WHAT THE TASK REQUIRES: Transcribe all of the data exactly. Omit the pictures.

GIVEN INFORMATION:

************

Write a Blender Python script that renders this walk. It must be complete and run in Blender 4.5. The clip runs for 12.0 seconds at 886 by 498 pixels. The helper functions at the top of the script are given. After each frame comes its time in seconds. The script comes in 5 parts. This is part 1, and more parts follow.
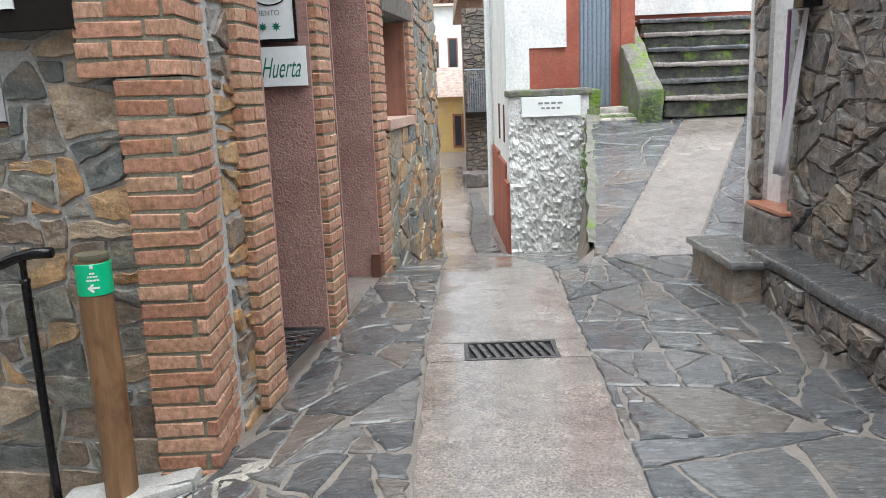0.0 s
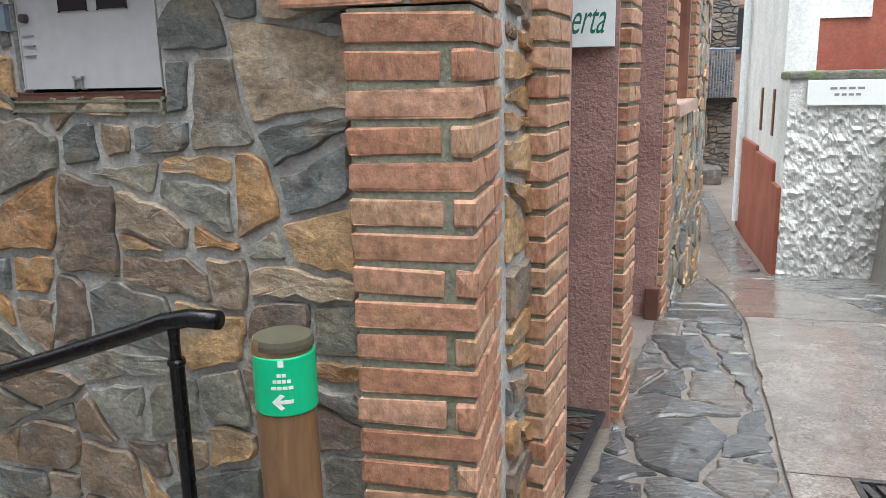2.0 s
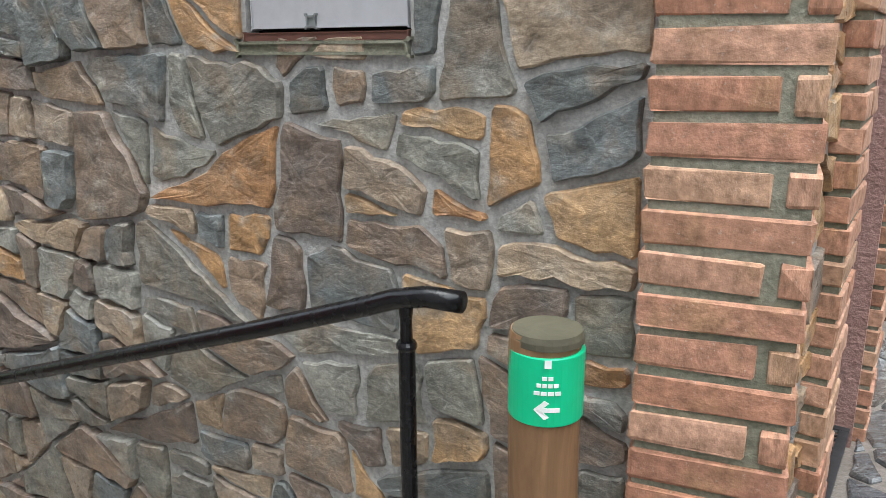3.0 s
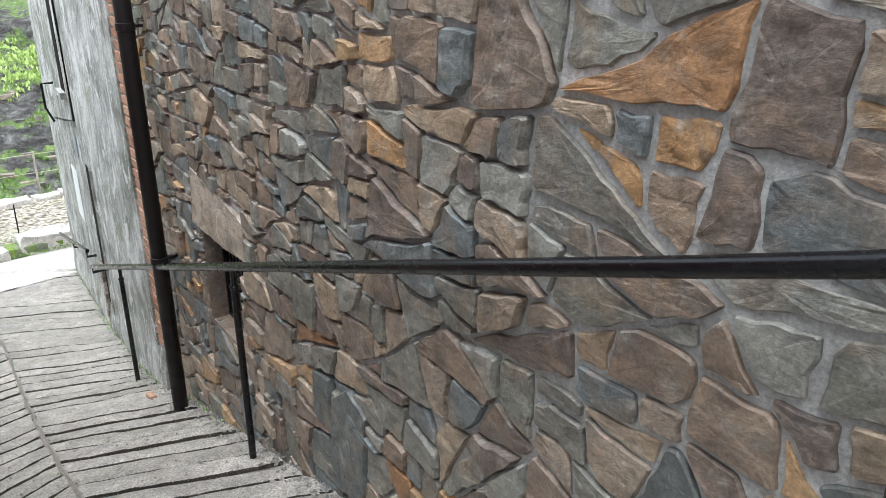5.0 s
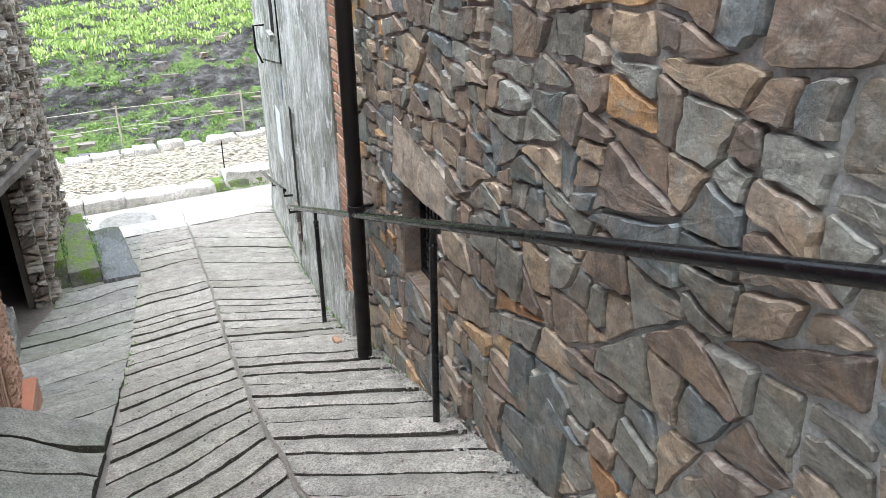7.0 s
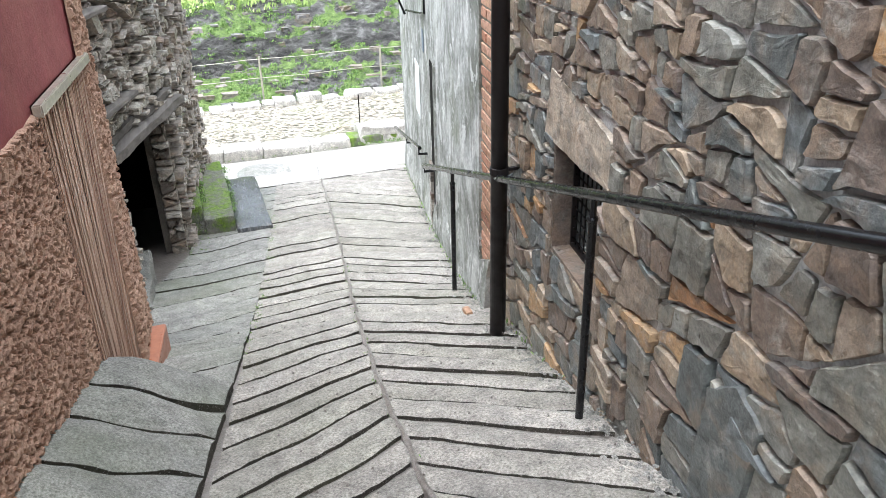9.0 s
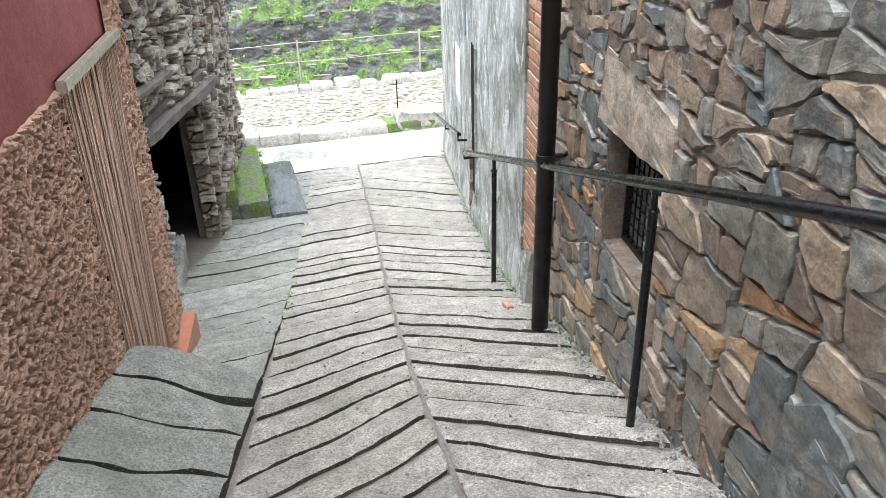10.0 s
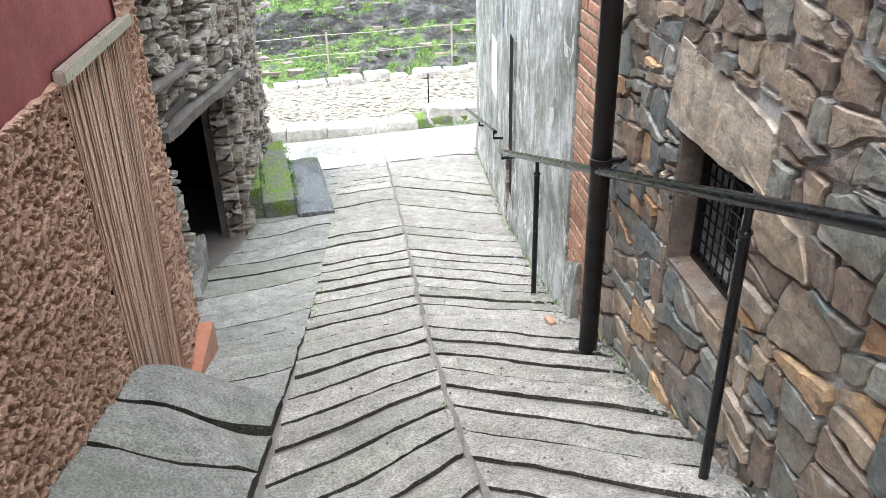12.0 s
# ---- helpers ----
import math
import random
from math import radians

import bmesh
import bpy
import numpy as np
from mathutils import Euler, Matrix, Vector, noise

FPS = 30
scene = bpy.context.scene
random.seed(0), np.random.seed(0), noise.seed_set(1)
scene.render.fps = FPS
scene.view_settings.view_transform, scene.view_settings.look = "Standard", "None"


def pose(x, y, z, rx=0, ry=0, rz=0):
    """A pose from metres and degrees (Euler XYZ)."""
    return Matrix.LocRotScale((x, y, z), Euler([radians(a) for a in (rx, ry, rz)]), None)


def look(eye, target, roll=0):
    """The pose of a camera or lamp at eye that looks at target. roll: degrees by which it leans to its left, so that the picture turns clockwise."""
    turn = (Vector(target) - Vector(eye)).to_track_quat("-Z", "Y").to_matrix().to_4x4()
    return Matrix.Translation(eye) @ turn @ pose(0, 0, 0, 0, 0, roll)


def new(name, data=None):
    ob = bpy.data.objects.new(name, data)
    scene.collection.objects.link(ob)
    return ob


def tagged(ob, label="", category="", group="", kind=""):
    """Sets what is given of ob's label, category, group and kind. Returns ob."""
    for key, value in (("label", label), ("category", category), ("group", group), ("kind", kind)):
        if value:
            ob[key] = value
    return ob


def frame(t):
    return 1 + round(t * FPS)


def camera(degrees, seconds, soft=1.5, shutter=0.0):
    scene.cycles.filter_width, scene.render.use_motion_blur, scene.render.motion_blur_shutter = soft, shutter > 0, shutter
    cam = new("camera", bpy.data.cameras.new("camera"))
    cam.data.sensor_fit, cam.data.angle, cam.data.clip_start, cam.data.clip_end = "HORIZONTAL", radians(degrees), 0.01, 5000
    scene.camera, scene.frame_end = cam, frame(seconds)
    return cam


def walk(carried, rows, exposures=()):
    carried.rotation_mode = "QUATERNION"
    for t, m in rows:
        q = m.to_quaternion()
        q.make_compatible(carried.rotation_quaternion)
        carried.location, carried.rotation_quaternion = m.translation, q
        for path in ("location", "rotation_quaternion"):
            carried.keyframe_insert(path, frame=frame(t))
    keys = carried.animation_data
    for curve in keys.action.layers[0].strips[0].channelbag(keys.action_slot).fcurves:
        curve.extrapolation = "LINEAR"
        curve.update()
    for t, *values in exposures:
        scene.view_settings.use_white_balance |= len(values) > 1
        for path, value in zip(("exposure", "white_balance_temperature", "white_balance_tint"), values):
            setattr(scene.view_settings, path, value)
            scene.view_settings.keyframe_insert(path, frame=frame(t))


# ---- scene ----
cam = camera(59.2, 12.0, 0.6)
PATH = [  # seconds, eye, target, roll
    (0, (0.022, 0.078, 1.305), (0.012, 2.037, 0.9), -2.3),
    (0.5, (-0.167, 0.817, 1.274), (-0.276, 2.771, 0.861), -1.8),
    (1, (-0.299, 1.145, 1.29), (-0.539, 3.087, 0.875), -1.6),
    (1.5, (-0.423, 1.316, 1.27), (-0.763, 3.241, 0.847), -1.3),
    (2, (-0.593, 1.477, 1.257), (-1.064, 3.372, 0.825), -1.2),
    (2.5, (-0.746, 1.583, 1.247), (-1.355, 3.434, 0.794), -1.0),
    (3, (-0.909, 1.665, 1.213), (-1.712, 3.425, 0.706), -0.4),
    (3.5, (-1.029, 1.74, 1.168), (-2.02, 3.384, 0.605), 0.0),
    (3.7, (-1.076, 1.763, 1.153), (-2.137, 3.355, 0.569), 0.3),
    (5.3, (-1.35, 1.835, 1.125), (-2.776, 3.02, 0.375), -0.5),
    (5.5, (-1.378, 1.844, 1.122), (-2.826, 2.992, 0.356), -0.5),
    (6, (-1.446, 1.839, 1.113), (-2.946, 2.898, 0.32), -0.5),
    (6.5, (-1.519, 1.846, 1.093), (-3.067, 2.822, 0.286), -0.6),
    (7, (-1.609, 1.858, 1.072), (-3.211, 2.725, 0.246), -0.8),
    (7.2, (-1.645, 1.87, 1.055), (-3.268, 2.695, 0.228), -0.8),
    (8.8, (-1.973, 1.942, 0.938), (-3.663, 2.519, 0.039), -1.7),
    (9, (-2.004, 1.93, 0.924), (-3.698, 2.489, 0.019), -1.5),
    (9.5, (-2.09, 1.925, 0.901), (-3.79, 2.439, -0.019), -1.6),
    (10, (-2.205, 1.961, 0.834), (-3.912, 2.431, -0.095), -1.7),
    (10.5, (-2.297, 1.996, 0.815), (-4.007, 2.44, -0.122), -1.7),
    (11, (-2.395, 2.007, 0.792), (-4.108, 2.429, -0.149), -1.8),
    (11.5, (-2.485, 2.0, 0.755), (-4.201, 2.409, -0.187), -1.8),
    (12, (-2.588, 1.997, 0.728), (-4.306, 2.402, -0.211), -1.8),
]
EXPOSURES = [(t, stops, 6150 if t < 4 else 5880, 6 if t < 4 else 8) for t, stops in ((0, 1.3), (2.5, 1.5), (3.5, 1.7), (5.5, 1.45), (7.2, 1.7), (9, 1.87), (12, 1.95))]
walk(cam, [(t, look(eye, target, roll)) for t, eye, target, roll in PATH], EXPOSURES)

# ---------------------------------------------------------------- light
world = bpy.data.worlds.new("sky")
scene.world = world
world.use_nodes = True
wn = world.node_tree
sky = wn.nodes.new("ShaderNodeTexSky")
sky.sky_type, sky.sun_disc = "NISHITA", False
sky.sun_elevation, sky.sun_rotation = radians(75), radians(160)
sky.dust_density, sky.air_density = 3.0, 1.2
hsv = wn.nodes.new("ShaderNodeHueSaturation")
hsv.inputs["Saturation"].default_value = 0.22
wn.links.new(sky.outputs[0], hsv.inputs["Color"])
wn.links.new(hsv.outputs[0], wn.nodes["Background"].inputs[0])
wn.nodes["Background"].inputs[1].default_value = 0.15
sun = new("sun", bpy.data.lights.new("sun", "SUN"))
sun.data.energy, sun.data.angle, sun.data.color = 1.5, radians(80), (1.0, 0.985, 0.97)
sun.matrix_world = look((3, -5, 26), (0, 0, 0))

# ---------------------------------------------------------------- materials
def ramp_stops(node, stops, mode="LINEAR"):
    cr = node.color_ramp
    cr.interpolation = mode
    while len(cr.elements) < len(stops):
        cr.elements.new(0.5)
    for el, (p, c) in zip(cr.elements, stops):
        el.position, el.color = p, (*c, 1)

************

FULL ANSWER:
Write a Blender Python script that renders this walk. It must be complete and run in Blender 4.5. The clip runs for 12.0 seconds at 886 by 498 pixels. The helper functions at the top of the script are given. After each frame comes its time in seconds. The script comes in 5 parts. This is part 1, and more parts follow.
0.0 s
2.0 s
3.0 s
5.0 s
7.0 s
9.0 s
10.0 s
12.0 s
# ---- helpers ----
import math
import random
from math import radians

import bmesh
import bpy
import numpy as np
from mathutils import Euler, Matrix, Vector, noise

FPS = 30
scene = bpy.context.scene
random.seed(0), np.random.seed(0), noise.seed_set(1)
scene.render.fps = FPS
scene.view_settings.view_transform, scene.view_settings.look = "Standard", "None"


def pose(x, y, z, rx=0, ry=0, rz=0):
    """A pose from metres and degrees (Euler XYZ)."""
    return Matrix.LocRotScale((x, y, z), Euler([radians(a) for a in (rx, ry, rz)]), None)


def look(eye, target, roll=0):
    """The pose of a camera or lamp at eye that looks at target. roll: degrees by which it leans to its left, so that the picture turns clockwise."""
    turn = (Vector(target) - Vector(eye)).to_track_quat("-Z", "Y").to_matrix().to_4x4()
    return Matrix.Translation(eye) @ turn @ pose(0, 0, 0, 0, 0, roll)


def new(name, data=None):
    ob = bpy.data.objects.new(name, data)
    scene.collection.objects.link(ob)
    return ob


def tagged(ob, label="", category="", group="", kind=""):
    """Sets what is given of ob's label, category, group and kind. Returns ob."""
    for key, value in (("label", label), ("category", category), ("group", group), ("kind", kind)):
        if value:
            ob[key] = value
    return ob


def frame(t):
    return 1 + round(t * FPS)


def camera(degrees, seconds, soft=1.5, shutter=0.0):
    scene.cycles.filter_width, scene.render.use_motion_blur, scene.render.motion_blur_shutter = soft, shutter > 0, shutter
    cam = new("camera", bpy.data.cameras.new("camera"))
    cam.data.sensor_fit, cam.data.angle, cam.data.clip_start, cam.data.clip_end = "HORIZONTAL", radians(degrees), 0.01, 5000
    scene.camera, scene.frame_end = cam, frame(seconds)
    return cam


def walk(carried, rows, exposures=()):
    carried.rotation_mode = "QUATERNION"
    for t, m in rows:
        q = m.to_quaternion()
        q.make_compatible(carried.rotation_quaternion)
        carried.location, carried.rotation_quaternion = m.translation, q
        for path in ("location", "rotation_quaternion"):
            carried.keyframe_insert(path, frame=frame(t))
    keys = carried.animation_data
    for curve in keys.action.layers[0].strips[0].channelbag(keys.action_slot).fcurves:
        curve.extrapolation = "LINEAR"
        curve.update()
    for t, *values in exposures:
        scene.view_settings.use_white_balance |= len(values) > 1
        for path, value in zip(("exposure", "white_balance_temperature", "white_balance_tint"), values):
            setattr(scene.view_settings, path, value)
            scene.view_settings.keyframe_insert(path, frame=frame(t))


# ---- scene ----
cam = camera(59.2, 12.0, 0.6)
PATH = [  # seconds, eye, target, roll
    (0, (0.022, 0.078, 1.305), (0.012, 2.037, 0.9), -2.3),
    (0.5, (-0.167, 0.817, 1.274), (-0.276, 2.771, 0.861), -1.8),
    (1, (-0.299, 1.145, 1.29), (-0.539, 3.087, 0.875), -1.6),
    (1.5, (-0.423, 1.316, 1.27), (-0.763, 3.241, 0.847), -1.3),
    (2, (-0.593, 1.477, 1.257), (-1.064, 3.372, 0.825), -1.2),
    (2.5, (-0.746, 1.583, 1.247), (-1.355, 3.434, 0.794), -1.0),
    (3, (-0.909, 1.665, 1.213), (-1.712, 3.425, 0.706), -0.4),
    (3.5, (-1.029, 1.74, 1.168), (-2.02, 3.384, 0.605), 0.0),
    (3.7, (-1.076, 1.763, 1.153), (-2.137, 3.355, 0.569), 0.3),
    (5.3, (-1.35, 1.835, 1.125), (-2.776, 3.02, 0.375), -0.5),
    (5.5, (-1.378, 1.844, 1.122), (-2.826, 2.992, 0.356), -0.5),
    (6, (-1.446, 1.839, 1.113), (-2.946, 2.898, 0.32), -0.5),
    (6.5, (-1.519, 1.846, 1.093), (-3.067, 2.822, 0.286), -0.6),
    (7, (-1.609, 1.858, 1.072), (-3.211, 2.725, 0.246), -0.8),
    (7.2, (-1.645, 1.87, 1.055), (-3.268, 2.695, 0.228), -0.8),
    (8.8, (-1.973, 1.942, 0.938), (-3.663, 2.519, 0.039), -1.7),
    (9, (-2.004, 1.93, 0.924), (-3.698, 2.489, 0.019), -1.5),
    (9.5, (-2.09, 1.925, 0.901), (-3.79, 2.439, -0.019), -1.6),
    (10, (-2.205, 1.961, 0.834), (-3.912, 2.431, -0.095), -1.7),
    (10.5, (-2.297, 1.996, 0.815), (-4.007, 2.44, -0.122), -1.7),
    (11, (-2.395, 2.007, 0.792), (-4.108, 2.429, -0.149), -1.8),
    (11.5, (-2.485, 2.0, 0.755), (-4.201, 2.409, -0.187), -1.8),
    (12, (-2.588, 1.997, 0.728), (-4.306, 2.402, -0.211), -1.8),
]
EXPOSURES = [(t, stops, 6150 if t < 4 else 5880, 6 if t < 4 else 8) for t, stops in ((0, 1.3), (2.5, 1.5), (3.5, 1.7), (5.5, 1.45), (7.2, 1.7), (9, 1.87), (12, 1.95))]
walk(cam, [(t, look(eye, target, roll)) for t, eye, target, roll in PATH], EXPOSURES)

# ---------------------------------------------------------------- light
world = bpy.data.worlds.new("sky")
scene.world = world
world.use_nodes = True
wn = world.node_tree
sky = wn.nodes.new("ShaderNodeTexSky")
sky.sky_type, sky.sun_disc = "NISHITA", False
sky.sun_elevation, sky.sun_rotation = radians(75), radians(160)
sky.dust_density, sky.air_density = 3.0, 1.2
hsv = wn.nodes.new("ShaderNodeHueSaturation")
hsv.inputs["Saturation"].default_value = 0.22
wn.links.new(sky.outputs[0], hsv.inputs["Color"])
wn.links.new(hsv.outputs[0], wn.nodes["Background"].inputs[0])
wn.nodes["Background"].inputs[1].default_value = 0.15
sun = new("sun", bpy.data.lights.new("sun", "SUN"))
sun.data.energy, sun.data.angle, sun.data.color = 1.5, radians(80), (1.0, 0.985, 0.97)
sun.matrix_world = look((3, -5, 26), (0, 0, 0))

# ---------------------------------------------------------------- materials
def ramp_stops(node, stops, mode="LINEAR"):
    cr = node.color_ramp
    cr.interpolation = mode
    while len(cr.elements) < len(stops):
        cr.elements.new(0.5)
    for el, (p, c) in zip(cr.elements, stops):
        el.position, el.color = p, (*c, 1)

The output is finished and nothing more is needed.